##### DATA SHOWN

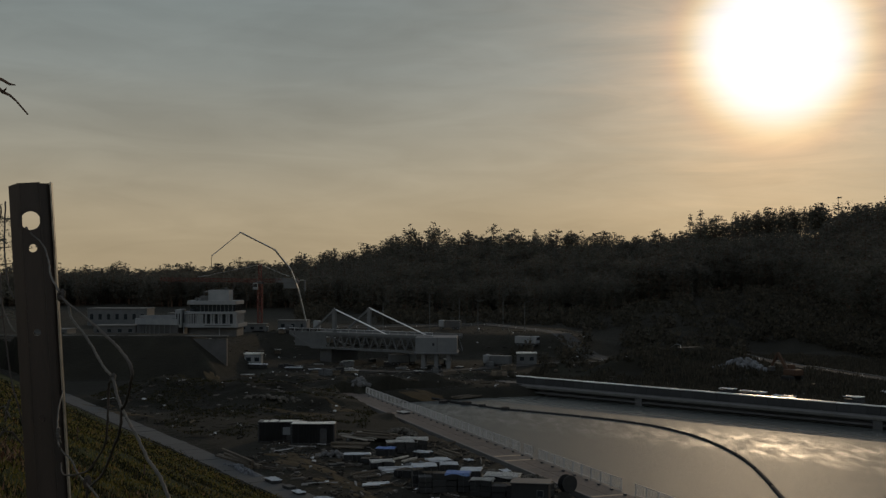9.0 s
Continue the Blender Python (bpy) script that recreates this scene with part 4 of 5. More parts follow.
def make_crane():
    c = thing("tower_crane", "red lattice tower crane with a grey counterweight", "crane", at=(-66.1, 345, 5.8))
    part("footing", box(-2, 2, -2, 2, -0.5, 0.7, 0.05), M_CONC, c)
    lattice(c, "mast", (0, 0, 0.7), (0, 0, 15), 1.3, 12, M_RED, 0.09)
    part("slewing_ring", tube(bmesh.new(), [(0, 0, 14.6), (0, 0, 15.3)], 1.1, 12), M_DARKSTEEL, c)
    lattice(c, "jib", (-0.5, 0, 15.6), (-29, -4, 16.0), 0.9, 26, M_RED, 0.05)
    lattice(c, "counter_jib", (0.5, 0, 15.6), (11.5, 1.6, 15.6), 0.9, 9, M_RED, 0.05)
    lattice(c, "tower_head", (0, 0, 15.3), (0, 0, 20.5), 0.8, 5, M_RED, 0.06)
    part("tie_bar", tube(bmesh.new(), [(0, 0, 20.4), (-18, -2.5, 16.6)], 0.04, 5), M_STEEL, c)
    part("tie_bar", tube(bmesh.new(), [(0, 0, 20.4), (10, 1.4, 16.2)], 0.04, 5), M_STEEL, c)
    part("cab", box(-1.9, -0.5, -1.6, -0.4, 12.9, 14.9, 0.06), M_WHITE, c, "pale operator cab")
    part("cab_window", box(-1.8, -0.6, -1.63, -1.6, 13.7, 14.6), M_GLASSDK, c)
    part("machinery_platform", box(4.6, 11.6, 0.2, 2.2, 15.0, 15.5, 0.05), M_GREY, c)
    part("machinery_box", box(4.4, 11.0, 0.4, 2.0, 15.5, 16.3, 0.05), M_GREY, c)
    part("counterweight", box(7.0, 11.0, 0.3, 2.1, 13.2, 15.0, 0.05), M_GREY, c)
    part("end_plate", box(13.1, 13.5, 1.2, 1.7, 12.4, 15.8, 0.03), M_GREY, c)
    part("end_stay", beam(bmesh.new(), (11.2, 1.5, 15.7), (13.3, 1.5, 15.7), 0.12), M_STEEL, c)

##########

- WORK TO BE COMPLETED
Transcribe the whole listing exactly. Pictures stay out of your copy.

- EXPECTED ANSWER
9.0 s
Continue the Blender Python (bpy) script that recreates this scene with part 4 of 5. More parts follow.
def make_crane():
    c = thing("tower_crane", "red lattice tower crane with a grey counterweight", "crane", at=(-66.1, 345, 5.8))
    part("footing", box(-2, 2, -2, 2, -0.5, 0.7, 0.05), M_CONC, c)
    lattice(c, "mast", (0, 0, 0.7), (0, 0, 15), 1.3, 12, M_RED, 0.09)
    part("slewing_ring", tube(bmesh.new(), [(0, 0, 14.6), (0, 0, 15.3)], 1.1, 12), M_DARKSTEEL, c)
    lattice(c, "jib", (-0.5, 0, 15.6), (-29, -4, 16.0), 0.9, 26, M_RED, 0.05)
    lattice(c, "counter_jib", (0.5, 0, 15.6), (11.5, 1.6, 15.6), 0.9, 9, M_RED, 0.05)
    lattice(c, "tower_head", (0, 0, 15.3), (0, 0, 20.5), 0.8, 5, M_RED, 0.06)
    part("tie_bar", tube(bmesh.new(), [(0, 0, 20.4), (-18, -2.5, 16.6)], 0.04, 5), M_STEEL, c)
    part("tie_bar", tube(bmesh.new(), [(0, 0, 20.4), (10, 1.4, 16.2)], 0.04, 5), M_STEEL, c)
    part("cab", box(-1.9, -0.5, -1.6, -0.4, 12.9, 14.9, 0.06), M_WHITE, c, "pale operator cab")
    part("cab_window", box(-1.8, -0.6, -1.63, -1.6, 13.7, 14.6), M_GLASSDK, c)
    part("machinery_platform", box(4.6, 11.6, 0.2, 2.2, 15.0, 15.5, 0.05), M_GREY, c)
    part("machinery_box", box(4.4, 11.0, 0.4, 2.0, 15.5, 16.3, 0.05), M_GREY, c)
    part("counterweight", box(7.0, 11.0, 0.3, 2.1, 13.2, 15.0, 0.05), M_GREY, c)
    part("end_plate", box(13.1, 13.5, 1.2, 1.7, 12.4, 15.8, 0.03), M_GREY, c)
    part("end_stay", beam(bmesh.new(), (11.2, 1.5, 15.7), (13.3, 1.5, 15.7), 0.12), M_STEEL, c)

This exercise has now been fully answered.